Life is not a highway: If we take an exit we don’t like, we can’t get off at the next exit and return to where we started. Instead, we are boating on a delta where the water itself is shifting, and there is little sense in trying to fight the current. Often, we can only keep moving and make a new way forward. Do what your heart says, and then go forth confidently.

She Said: Of all the self-help advice I’ve ever read, one of the very best nuggets said, “There is no ‘right’ or ‘wrong’ decision. There is only Path A, which contains certain lessons and benefits, and Path B, which contains other equally valuable lessons and benefits.” This is not New Age gobbledygook. It’s damn true.

In your case, Path A would entail marrying the love of your life (though honestly, I think we each have a handful of those) and moving your career to Africa or bringing his here to SF. These challenges would be interesting, build character, and make you each stronger—if you choose to let them. Path B means breaking up with a wonderful partner, dedicating yourself to the field you’ve chosen, letting yourself grieve the loss, and then taking new risks in love and dating. You may someday find an even better partner or learn to be happy alone. These challenges would also be 
character-building and interesting. Go with your gut, and then give it your all.

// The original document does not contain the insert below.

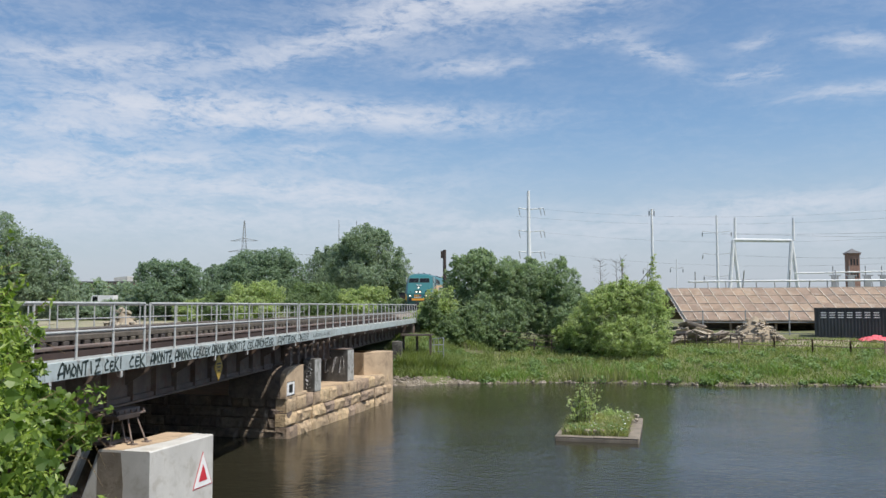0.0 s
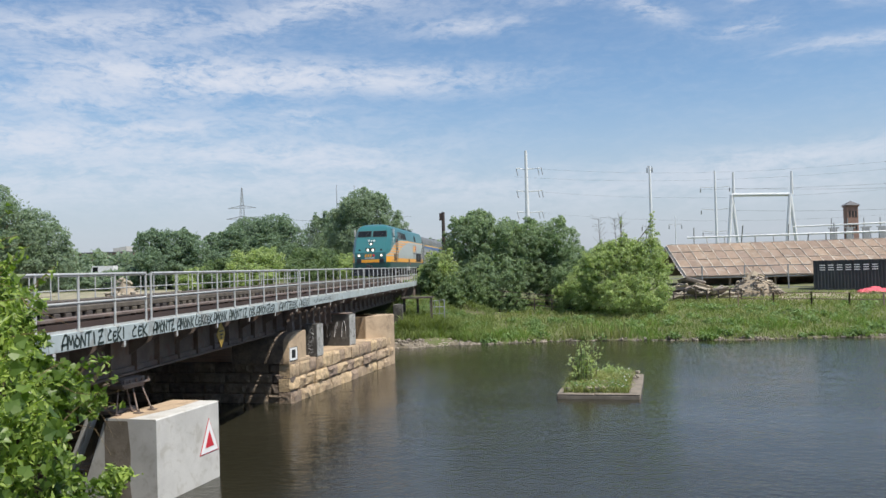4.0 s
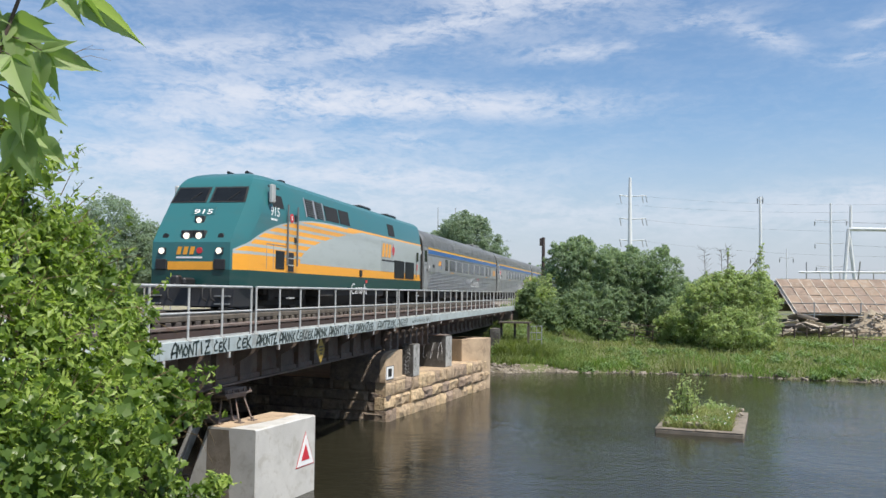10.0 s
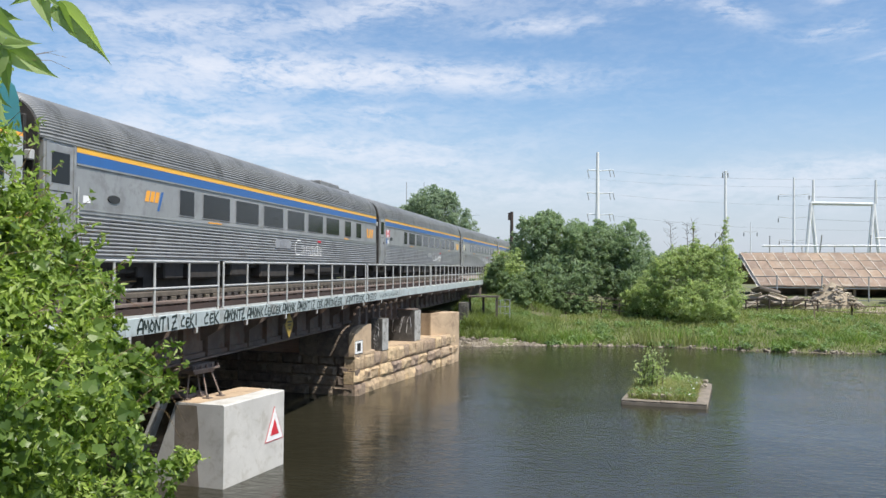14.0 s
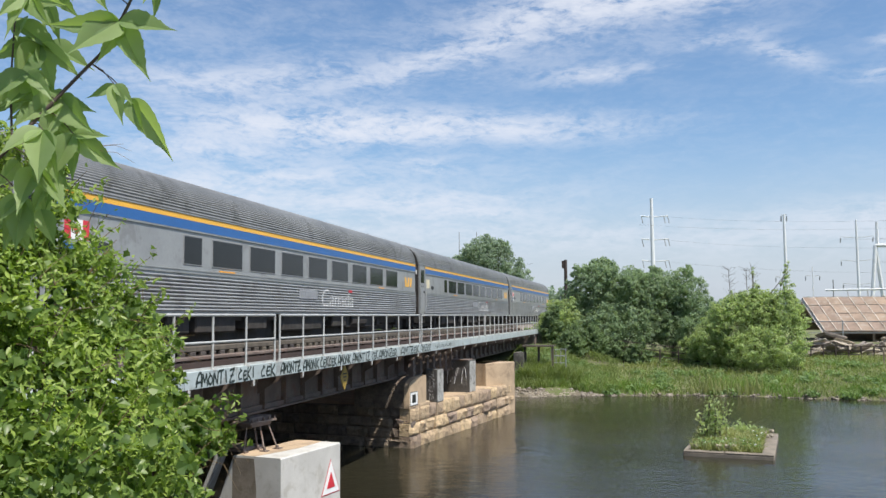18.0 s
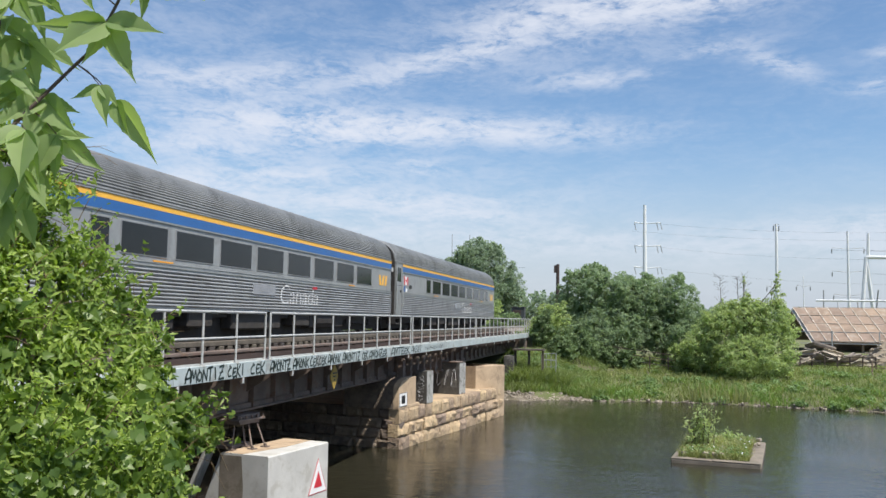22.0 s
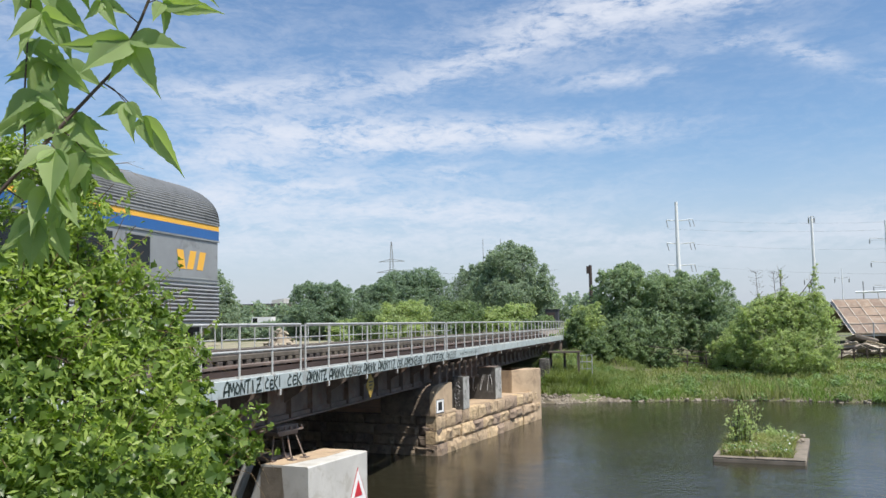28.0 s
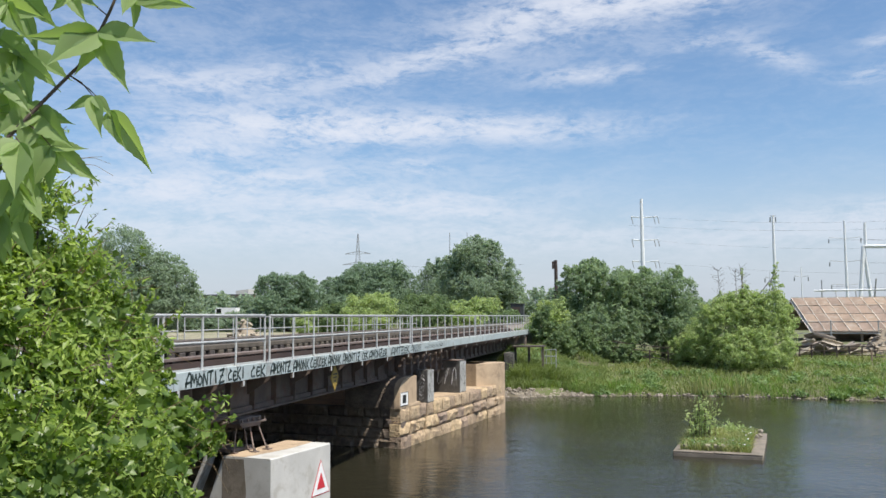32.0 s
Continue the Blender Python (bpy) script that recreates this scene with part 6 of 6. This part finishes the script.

commenters really rooting for love:

Worst advice I ever saw published. Do either of those people know how rarely a deep love comes along in your life? Do either of those people know how careers also come and go — but love is why and what we are here to experience?

[…]

I agree with Anonymous. Terrible advice. She asked a direct question and He and She, gave a half-baked, politically correct answer. Come on, jam the flag on the floor and claim your life. Not everyone is lucky to find the kind of relationship you describe. Go with the love of your life and make your career whenever he is. It’s just a career and you seem smart, you can always find other life passion to make or help your career in your chosen field.

Look, at the end of the day, when you’re old and infirm, your career or your boss won’t be there holding your hands, the love of your life will. If you decide to go, make sure he marries you first because your life will be much easier and smoother if you go as a married couple, for practicalities sake. I know because I have been in your shoes before. We almost almost went to Africa but his company decided to send us to Europe instead. Besides by marrying you, he will be also showing that he wants to commit his life to you. Best of luck to you girl.

i think of boating on a delta all the time now.  love it.